The cost approach calculates the value of a wrap contract by looking at what it would cost to purchase a replacement contract. The challenge, Powers conceded, would be to get a wrap provider to price a competitor’s product, which she said would not be practical. Therefore, existing wrap providers will be required to provide a “replacement cost” of the contract given current risk characteristics of the stable value fund.

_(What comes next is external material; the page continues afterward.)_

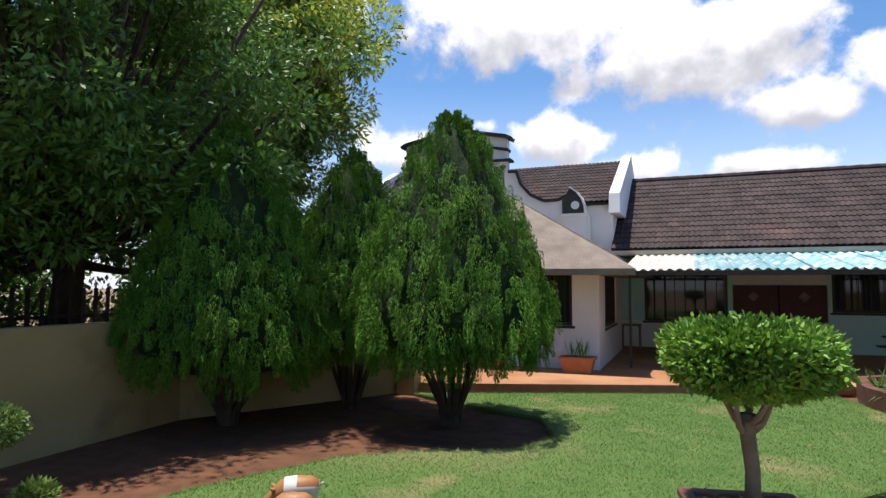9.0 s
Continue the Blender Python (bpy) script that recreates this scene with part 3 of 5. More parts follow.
barred_window("window_1", *W_R, FY + .03, 9, "dark brown steel window with burglar bars", 3)
barred_window("window_2", *W_L, FY + .03, 7, "wide dark steel veranda window with curtains behind", 3)
barred_window("window_3", *W_M, FY + .03, 8, "dark barred veranda window", 2)
curt = thing("curtain", 0, 0, 0, 0, "pale beige curtains hanging behind the veranda window", "curtain")
for x in (-.6, .35, 1.05):
    bm = bmesh.new()
    vs = [[bm.verts.new((x + .32 * k / 14, FY + .2 + .02 * math.sin(k * 1.9), z)) for k in range(15)] for z in (.85, 2.15)]
    for k in range(14):
        bm.faces.new((vs[0][k], vs[0][k + 1], vs[1][k + 1], vs[1][k]))
    part("drape", bm, M_CREAM, curt)
door = thing("door_1", 2.7, FY + .05, .03, 0, "dark maroon wooden double door with lighter diamonds", "door", kind="structure")
for s in (-1, 1):
    part("leaf", box(s * .575 - .56, s * .575 + .56, 0, .05, 0, 1.8, .008), M_MAROON, door)
    dia = bmesh.new()
    bmesh.ops.create_cube(dia, size=1)
    bmesh.ops.transform(dia, matrix=Matrix.Translation((s * .62, -.003, 1.5)) @ Matrix.Rotation(math.pi / 4, 4, "Y") @ Matrix.Diagonal((.2, .006, .2, 1)), verts=dia.verts)
    part("diamond_panel", dia, M_POTD, door, "worn pale diamond")
part("door_handle", tube([(.06, -.05, .95), (.06, -.05, 1.1)], .012, 8), M_STEEL, door)
tp = part("wall_panel", box(1.55, 3.8, FY - .014, FY - .003, 1.88, 2.2), M_PAPER)
tagged(tp, "pale board above the double door", "panel", kind="structure")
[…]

Ultimately, Powers said, the task force may recommend a valuation approach that combines different aspects of the three methodologies, particularly the cost and income approaches. For example, the fund manager might use the cost approach to determine the current value of a wrap contract by getting a bid to replace it from a wrap provider. Then, it could use the income approach to determine the present value of the fee payments related to the contract. The fair value of the wrap contract would be the difference between its present value of the replacement cost at the reporting date and the present value of the actual wrap fee.
Fund managers and plan sponsors who use these products will need to settle on a methodology soon. They are required to disclose the value of their investment contracts in their annual reports for plan years ending after December 15, 2006. Powers encouraged them to work closely with their auditors to make sure they are familiar with what’s being done. She also suggested that fund managers encourage their auditors to work closely with their colleagues at the national level so that the same auditing firm isn’t endorsing different solutions in different parts of the country.
The task force has been working with the Big Four accounting firms to get their input on this FSP implementation issue. The dialogue has been positive. The task force has also been asked to discuss wrap valuation with the AICPA’s Investment Companies Expert Panel and Employee Benefit Plans Panel. The discussions should occur sometime in late October or early November.